Hardness and Tractability of T_{h+1}-Free Edge Deletion

TL;DR

This paper investigates the computational complexity of the T(h+1)-Free Edge Deletion problem, revealing its hardness under many parameters and identifying specific cases where it remains tractable, thus advancing understanding of its algorithmic boundaries.

Contribution

It proves W[1]-hardness for various structural parameters and identifies new fixed-parameter tractable cases, extending the landscape of known complexity results for the problem.

Findings

W[1]-hardness when parameterized by vertex deletion distance to disjoint unions of paths or stars

Fixed-parameter tractability when parameterized by cluster vertex deletion with h and neighborhood diversity

Existence of FPT algorithms on split and interval graphs

Abstract

We study the parameterized complexity of the T(h+1)-Free Edge Deletion problem. Given a graph G and integers k and h, the task is to delete at most k edges so that every connected component of the resulting graph has size at most h.
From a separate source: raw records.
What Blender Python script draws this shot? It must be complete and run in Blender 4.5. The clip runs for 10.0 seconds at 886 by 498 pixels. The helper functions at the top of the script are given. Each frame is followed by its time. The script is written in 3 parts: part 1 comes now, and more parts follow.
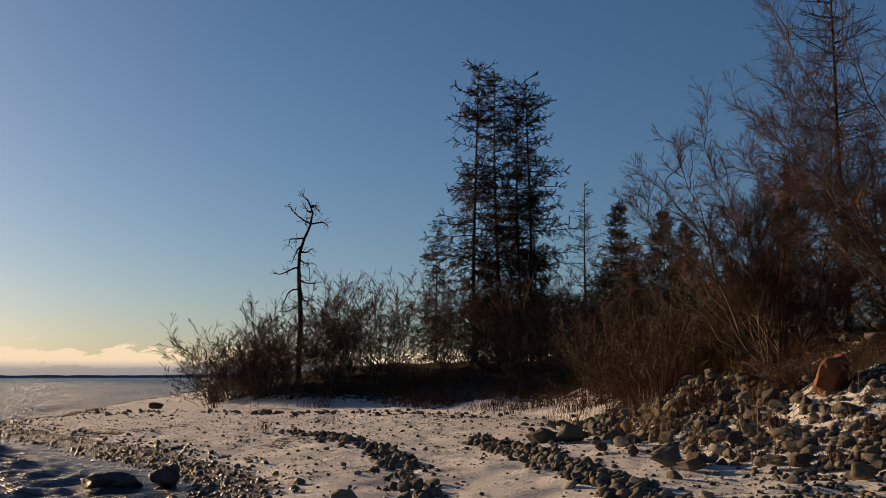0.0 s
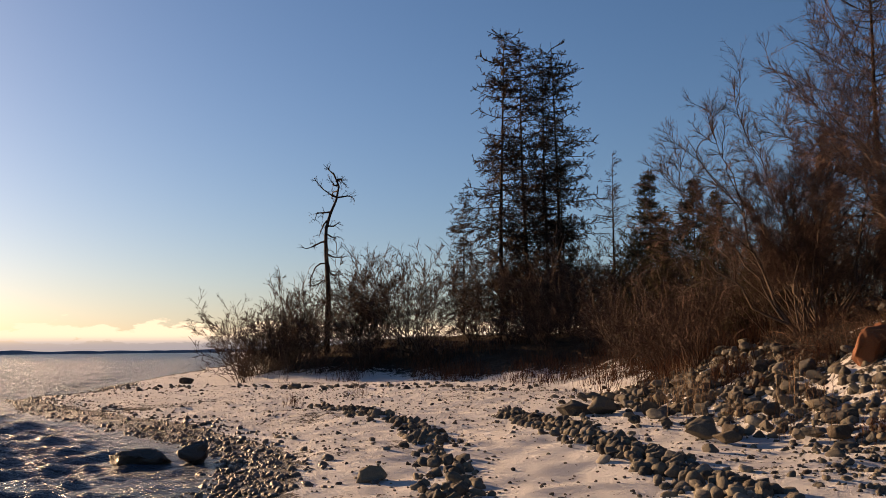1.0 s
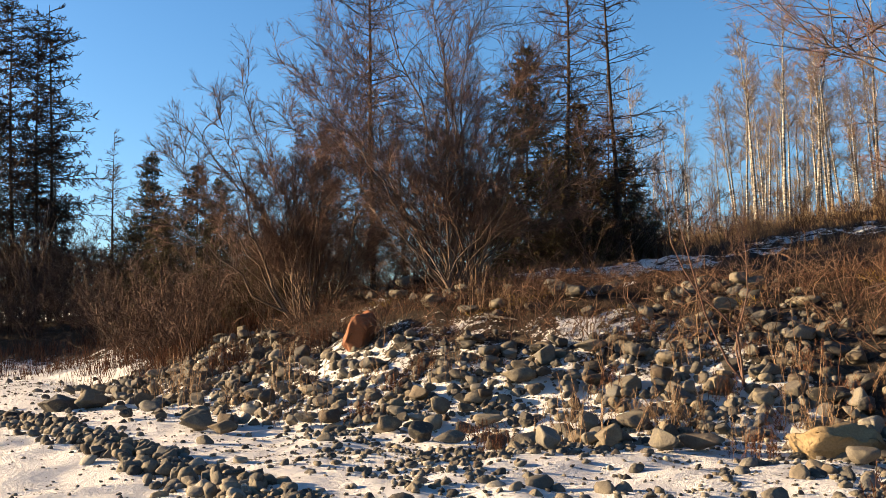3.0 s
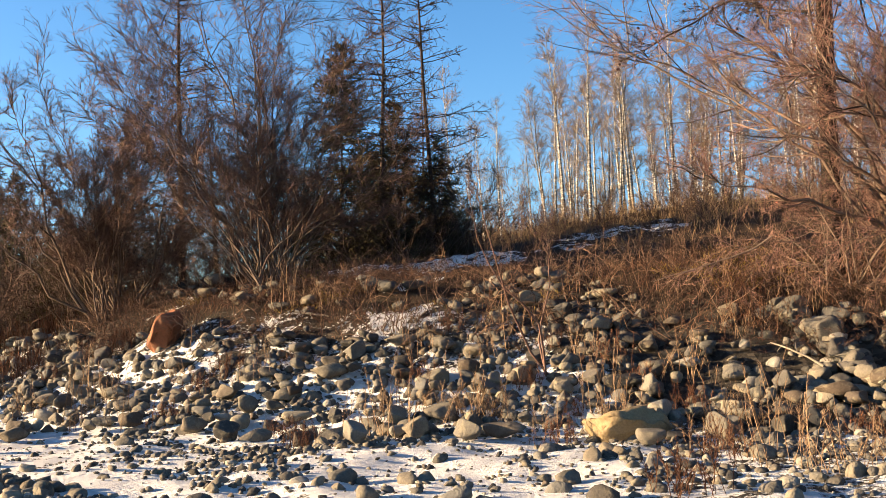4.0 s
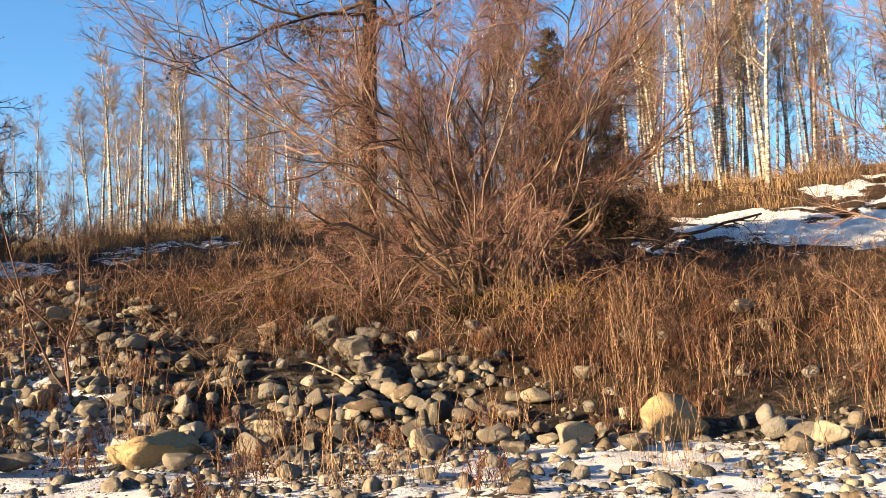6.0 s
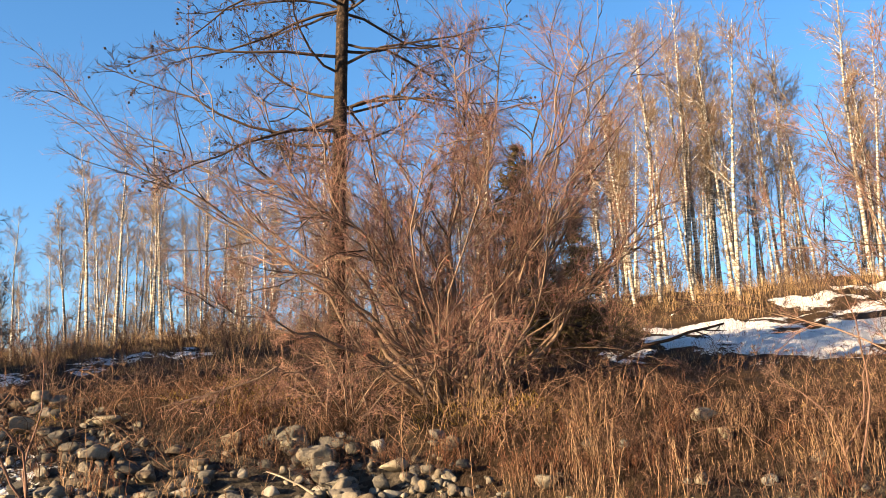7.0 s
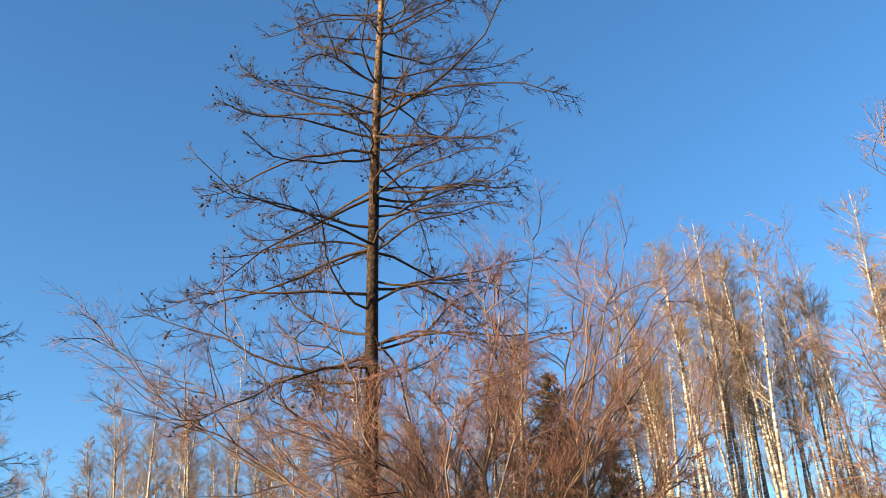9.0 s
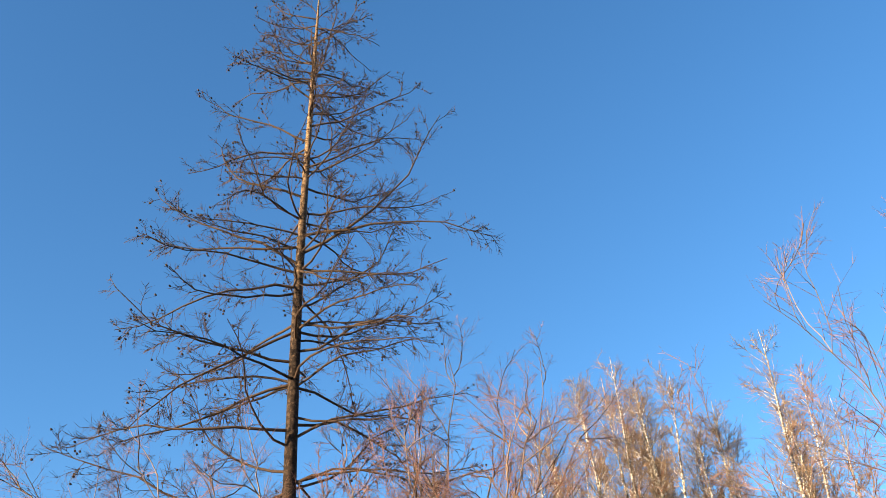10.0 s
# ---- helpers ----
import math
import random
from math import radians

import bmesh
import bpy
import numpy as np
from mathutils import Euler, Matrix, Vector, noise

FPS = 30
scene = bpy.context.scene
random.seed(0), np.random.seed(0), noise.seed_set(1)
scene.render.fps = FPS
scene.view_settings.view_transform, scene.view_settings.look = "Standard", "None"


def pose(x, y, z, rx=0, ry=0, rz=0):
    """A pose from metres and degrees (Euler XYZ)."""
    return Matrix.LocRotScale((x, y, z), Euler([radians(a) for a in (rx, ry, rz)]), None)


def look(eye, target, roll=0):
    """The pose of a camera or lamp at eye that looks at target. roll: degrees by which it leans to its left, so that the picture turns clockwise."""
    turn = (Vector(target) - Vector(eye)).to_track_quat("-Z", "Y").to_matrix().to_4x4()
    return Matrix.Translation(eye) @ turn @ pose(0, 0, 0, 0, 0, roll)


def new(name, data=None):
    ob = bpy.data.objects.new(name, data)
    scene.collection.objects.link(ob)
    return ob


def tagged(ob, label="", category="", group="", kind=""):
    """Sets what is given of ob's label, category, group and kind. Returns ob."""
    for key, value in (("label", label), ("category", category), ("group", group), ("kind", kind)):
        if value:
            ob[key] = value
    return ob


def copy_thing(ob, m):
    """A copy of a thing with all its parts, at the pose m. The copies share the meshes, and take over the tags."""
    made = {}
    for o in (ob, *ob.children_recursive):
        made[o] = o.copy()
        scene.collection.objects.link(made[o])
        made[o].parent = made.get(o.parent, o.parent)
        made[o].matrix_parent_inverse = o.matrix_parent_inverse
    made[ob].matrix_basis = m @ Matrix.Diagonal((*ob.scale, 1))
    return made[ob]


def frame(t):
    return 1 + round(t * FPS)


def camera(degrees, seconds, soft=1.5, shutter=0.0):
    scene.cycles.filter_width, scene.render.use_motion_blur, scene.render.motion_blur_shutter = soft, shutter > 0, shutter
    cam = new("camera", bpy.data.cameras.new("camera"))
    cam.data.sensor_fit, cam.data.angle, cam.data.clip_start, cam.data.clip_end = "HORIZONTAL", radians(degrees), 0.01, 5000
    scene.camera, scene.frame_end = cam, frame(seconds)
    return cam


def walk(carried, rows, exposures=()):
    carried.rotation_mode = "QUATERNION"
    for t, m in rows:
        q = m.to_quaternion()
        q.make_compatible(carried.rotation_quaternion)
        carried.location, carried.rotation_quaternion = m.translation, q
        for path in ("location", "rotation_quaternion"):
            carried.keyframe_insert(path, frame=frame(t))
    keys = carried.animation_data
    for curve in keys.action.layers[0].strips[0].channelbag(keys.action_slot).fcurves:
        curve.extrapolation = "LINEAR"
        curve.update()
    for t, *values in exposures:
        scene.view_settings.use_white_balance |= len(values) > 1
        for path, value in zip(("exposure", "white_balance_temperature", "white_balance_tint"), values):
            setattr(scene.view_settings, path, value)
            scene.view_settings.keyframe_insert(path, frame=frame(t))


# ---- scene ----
DEG = 49.54
EYE = 1.65
cam = camera(DEG, 10.0, soft=0.75)
# seconds, x, y, z from the first standpoint, yaw, pitch, roll
PATH = [
    (0, 0.00, 0.00, 0.00, 0.00, 7.61, 0.06),
    (0.5, -0.12, 0.41, -0.11, 1.24, 4.79, -0.27),
    (1, -0.01, 0.36, 0.02, 1.69, 5.99, 0.60),
    (1.5, 0.02, 0.48, 0.01, -3.62, 5.93, -0.29),
    (2, 0.11, 0.61, 0.08, -10.17, 5.70, 0.34),
    (2.5, 0.13, 0.82, 0.03, -19.67, 5.78, 0.61),
    (3, 0.14, 0.97, 0.05, -27.44, 4.74, 1.21),
    (3.2, 0.13, 0.98, 0.03, -29.95, 4.61, 1.40),
    (4.3, 0.37, 0.90, -0.02, -41.52, 4.12, 2.09),
    (4.5, 0.35, 0.98, 0.01, -44.16, 3.95, 1.75),
    (5, 0.38, 1.03, -0.06, -49.84, 3.96, 1.72),
    (5.5, 0.56, 0.94, -0.04, -57.46, 2.85, 2.14),
    (6, 0.71, 0.93, -0.01, -64.13, 4.47, 1.92),
    (6.2, 0.75, 0.92, 0.00, -66.09, 5.56, 1.82),
    (7.3, 0.57, 0.33, -0.12, -63.60, 13.35, 1.79),
    (7.5, 0.59, 0.27, -0.12, -62.60, 14.68, 1.60),
    (8, 0.55, 0.32, -0.03, -61.57, 17.82, 1.29),
    (8.5, 0.54, 0.49, 0.12, -62.07, 20.37, 2.38),
    (9, 0.61, 0.54, 0.17, -62.85, 24.38, 3.18),
    (9.5, 0.48, 0.45, 0.16, -64.81, 28.38, 4.18),
    (10, 0.38, 0.46, 0.09, -67.30, 32.05, 4.81),
]
EXPOSURES = [(0, 0.5, 7150, 18), (0.5, 0.8, 7350, 26), (1, 0.97, 7450, 26), (2.0, 1.47, 7100, 17), (2.5, 1.78, 6750, 14), (3.2, 2.18, 6600, 11), (4.5, 2.42, 6600, 11), (6.2, 2.47, 6600, 11),
             (7.5, 2.5, 6700, 12), (8.5, 2.4, 6600, 11), (9.5, 2.35, 6500, 10), (10, 2.45, 6500, 10)]
walk(cam, [(t, pose(x, y, z + EYE, 90 + p, r, w)) for t, x, y, z, w, p, r in PATH], EXPOSURES)

# ---- light: low winter sun over the lake, clear sky ----
SUN_AZ, SUN_EL = -53.0, 13.5
world = bpy.data.worlds.new("winter_sky")
scene.world = world
world.use_nodes = True
wn, wl = world.node_tree.nodes, world.node_tree.links
sky = wn.new("ShaderNodeTexSky")
sky.sky_type = "NISHITA"
sky.sun_disc = False
sky.sun_elevation = radians(SUN_EL)
sky.sun_rotation = radians(SUN_AZ)
sky.altitude = 300
sky.air_density, sky.dust_density, sky.ozone_density = 1.0, 0.95, 4.2
# a low bank of sunlit cumulus far over the lake, with haze under it
wtex = wn.new("ShaderNodeTexCoord")
wsep = wn.new("ShaderNodeSeparateXYZ")
wl.new(wtex.outputs["Generated"], wsep.inputs[0])
wmap = wn.new("ShaderNodeMapping")
wmap.inputs["Scale"].default_value = (26, 26, 85)
wl.new(wtex.outputs["Generated"], wmap.inputs[0])
puff = wn.new("ShaderNodeTexNoise")
puff.inputs["Scale"].default_value, puff.inputs["Detail"].default_value, puff.inputs["Roughness"].default_value = 1.0, 7.0, 0.6
wl.new(wmap.outputs[0], puff.inputs["Vector"])


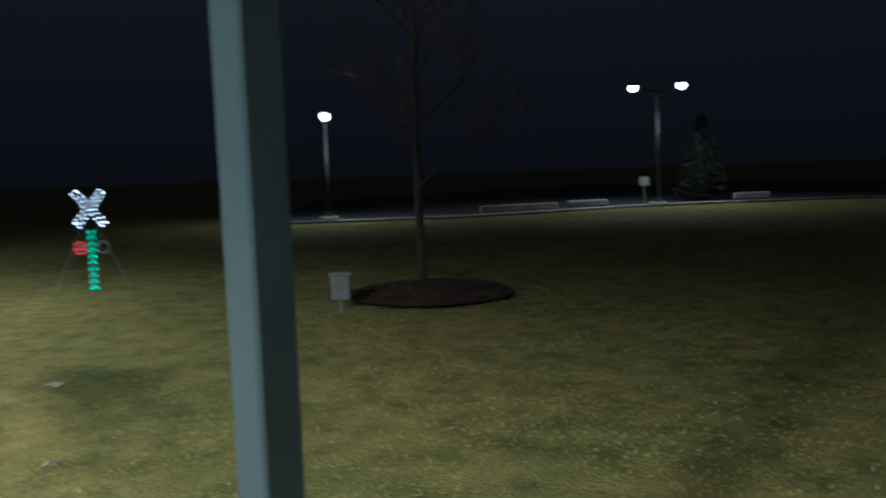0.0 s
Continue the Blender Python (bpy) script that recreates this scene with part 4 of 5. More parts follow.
def litter_bin(x, y):
    t = thing("litter_bin", pose(x, y, 0.004, 0, 0, 20), "navy blue slatted steel litter bin beside the path", "litter bin")
    part("liner", lathe(bmesh.new(), [(0.28, 0.05), (0.315, 0.92), (0.30, 0.93)], 24), NAVYLEG, t, smooth=True)
    for i in range(26):
        a = i * 2 * math.pi / 26
        s = boxes((0.325, 0.337, -0.03, 0.03, 0.04, 0.95))
        bmesh.ops.transform(s, matrix=Matrix.Rotation(a, 4, "Z"), verts=s.verts)
        part("slat", s, BINNAVY, t)
    part("rim", lathe(bmesh.new(), [(0.34, 0.94), (0.375, 0.97), (0.375, 0.995), (0.30, 1.01), (0.16, 1.0)], 28), BINNAVY, t, "flared navy rim", True)
    part("foot_ring", lathe(bmesh.new(), [(0.35, 0.0), (0.35, 0.05), (0.33, 0.06)], 28), BINNAVY, t)


litter_bin(-19.45, 1.0)


def cycle_rack(x, y, ang):
    t = thing("cycle_rack", pose(x, y, 0.006, 0, 0, ang), "bent dark purple steel cycle rack loop", "bike rack", "cycle racks")
    side = [(0.02, 0.0), (0.10, 0.14), (0.30, 0.36), (0.34, 0.46), (0.30, 0.56), (0.08, 0.80), (0.0, 0.88), (-0.06, 0.90)]
    for s in (-1, 1):
        part("tube", tube(bmesh.new(), glide([(p, s * 0.19, z) for p, z in side[:-1]] + [(-0.06, s * 0.15, 0.915), (-0.10, s * 0.09, 0.945), (-0.115, s * 0.03, 0.955)], 4), 0.036, 8), PURPLE, t, smooth=True)
        part("floor_flange", lathe(bmesh.new(), [(0.06, 0.0), (0.06, 0.012), (0.03, 0.016)], 14, 0.02, s * 0.19), PURPLE, t)
    part("top_bend", tube(bmesh.new(), [(-0.115, -0.032, 0.955), (-0.115, 0.032, 0.955)], 0.036, 8), PURPLE, t, smooth=True)
    part("brace", tube(bmesh.new(), [(0.33, -0.19, 0.45), (0.33, 0.19, 0.45)], 0.02, 8), PURPLE, t)
    return t


for x, y, ang in ((-10.70, -8.86, 98), (-12.20, -8.88, 98), (-14.02, -9.01, 105), (-15.23, -9.14, 108), (-16.75, -9.42, 100), (-17.55, -9.62, 100)):
    cycle_rack(x, y, ang)


def bollard(u, y, lit=True):
    p = FRONT @ Vector((u, y, 0))
    t = thing("bollard", Matrix.Translation(p), "concrete bollard with a glowing white top" if lit else "plain round concrete bollard before glass", "bollard", "bollards before the entrance")
    part("shaft", lathe(bmesh.new(), [(0.23, -0.1), (0.23, 0.66), (0.21, 0.69)], 24), KERB, t, smooth=True)
    if lit:
        part("lens", lathe(bmesh.new(), [(0.215, 0.69), (0.215, 0.86), (0.18, 0.90)], 24), BOLLARDGLOW, t, "glowing white lens")
        part("cap", lathe(bmesh.new(), [(0.225, 0.90), (0.21, 0.93), (0.14, 0.96)], 24), KERB, t, smooth=True)
    else:
        part("cap", lathe(bmesh.new(), [(0.23, 0.69), (0.23, 0.90), (0.18, 0.94)], 24), KERB, t, smooth=True)


for u, y, lit in ((-6.7, 33.6, 1), (-4.35, 32.6, 1), (-2.55, 31.3, 1), (-1.0, 31.2, 0), (-0.3, 30.0, 1), (-13.6, 34.8, 0), (-10.6, 34.6, 0), (-16.8, 34.9, 1), (-24.5, 35.0, 1)):
    bollard(u, y, lit)
for u, y in ((-1.75, 31.8), (0.85, 31.0)):
    p = FRONT @ Vector((u, y, 0))
    t = thing("sphere_bollard", Matrix.Translation(p), "teal blue painted sphere on a short pedestal", "bollard")
    part("pedestal", lathe(bmesh.new(), [(0.22, -0.1), (0.2, 0.5), (0.12, 0.56)], 20), KERB, t)
    part("sphere", ball(bmesh.new(), (0, 0, 0.78), 0.27, 3), BALL, t, smooth=True)

# the steel post beside the walk
post = thing("sign_post", pose(-1.039, 1.562, 0, 0, 0, -17), "square green-grey painted steel post beside the walk", "post")
part("shaft", boxes((-0.0508, 0.0508, -0.0508, 0.0508, 0.0, 2.75), bevel=0.007), POSTGREEN, post)
part("base_plate", boxes((-0.12, 0.12, -0.12, 0.12, -0.02, 0.012), bevel=0.004), POSTGREEN, post)
part("sign_panel", boxes((0.0515, 0.0585, -0.32, 0.32, 2.2, 2.72), bevel=0.002), POSTGREEN, post, "plain painted sign panel")


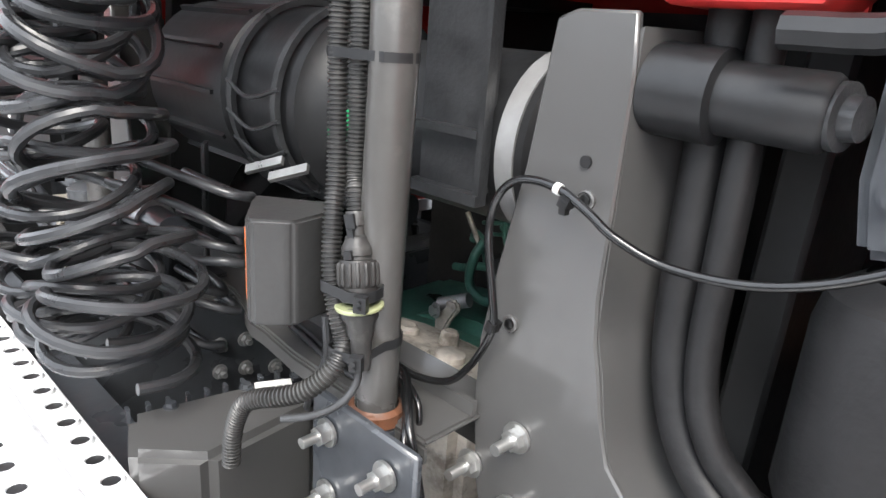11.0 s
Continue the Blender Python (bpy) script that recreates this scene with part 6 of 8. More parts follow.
for line, r in (([(-0.50, 1.5, 0.84), (-0.62, 1.7, 0.88), (-0.75, 1.95, 0.87), (-0.9, 2.15, 0.86), (-1.05, 2.2, 0.84)], 0.018), ([(-0.48, 1.4, 0.84), (-0.58, 1.65, 0.87), (-0.7, 1.9, 0.86), (-0.82, 2.2, 0.85)], 0.014)):
    bm = bm_new()
    tube(bm, line, r, 8)
    part("hose", bm, CABLE, fl)
bm = bm_new()
box(bm, (-1.02, 2.02, 0.845), (-0.94, 2.05, 0.86), 0.004)
part("tag", bm, YELLOW, fl)
for k in range(4):
    bm = bm_new()
    box(bm, (-1.1 + 0.13 * k, 1.55 + 0.1 * k, 0.80), (-1.0 + 0.13 * k, 1.68 + 0.1 * k, 0.83 + 0.01 * k), 0.008)
    part("valve_block", bm, GREY_PLASTIC if k % 2 else ALU, fl)


# ---- side skirts ----
def skirt_x(z):
    return 1.300 if z < 0.80 else 1.300 - (z - 0.80) * 0.22 if z < 0.83 else 1.2934 - (z - 0.83) * 0.62


def on_skirt(s, off=0.0):
    return lambda q: (s * (skirt_x(q[2]) + off + q[0]), q[1], q[2])


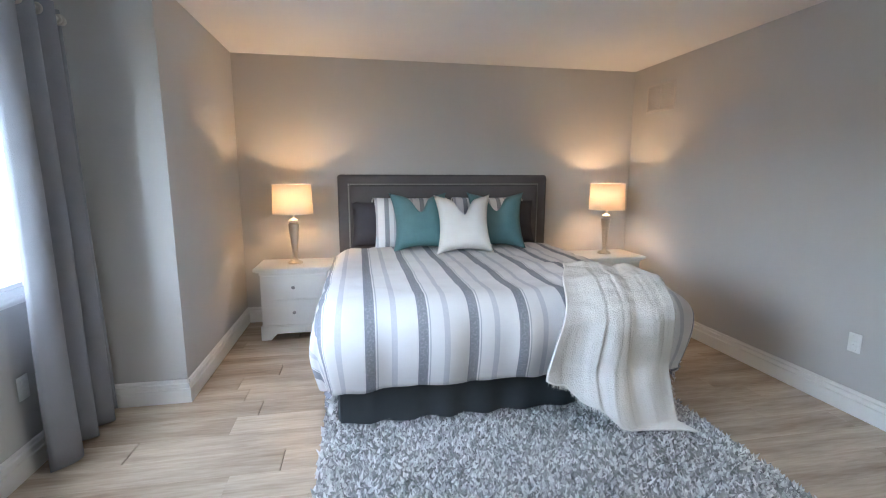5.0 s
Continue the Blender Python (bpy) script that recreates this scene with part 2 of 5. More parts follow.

The problem is NP-complete for every fixed h at least 3, while it is solvable in polynomial time for h at most 2. Recent work showed strong hardness barriers: the problem is W[1]-hard when parameterized by the solution size together with the size of a feedback edge set, ruling out fixed-parameter tractability for many classical structural parameters. We significantly strengthen these negative results by proving W[1]-hardness when parameterized by the vertex deletion distance to a disjoint union of paths, the vertex deletion distance to a disjoint union of stars, or the twin cover number. These results unify and extend known hardness results for treewidth, pathwidth, and feedback vertex set, and show that several restrictive parameters, including treedepth, cluster vertex deletion number, and modular width, do not yield fixed-parameter tractability when h is unbounded. On the positive side, we identify parameterizations that restore tractability. We show that the problem is fixed-parameter tractable when parameterized by cluster vertex deletion together with h, vertex deletion set into a clique and also when parameterized by neighborhood diversity together with h via an integer linear programming formulation. We further present a fixed-parameter tractable bicriteria approximation algorithm parameterized by k. Finally, we show that the problem admits fixed-parameter tractable algorithms on split graphs and interval graphs, and we establish hardness for a directed generalization even on directed acyclic graphs.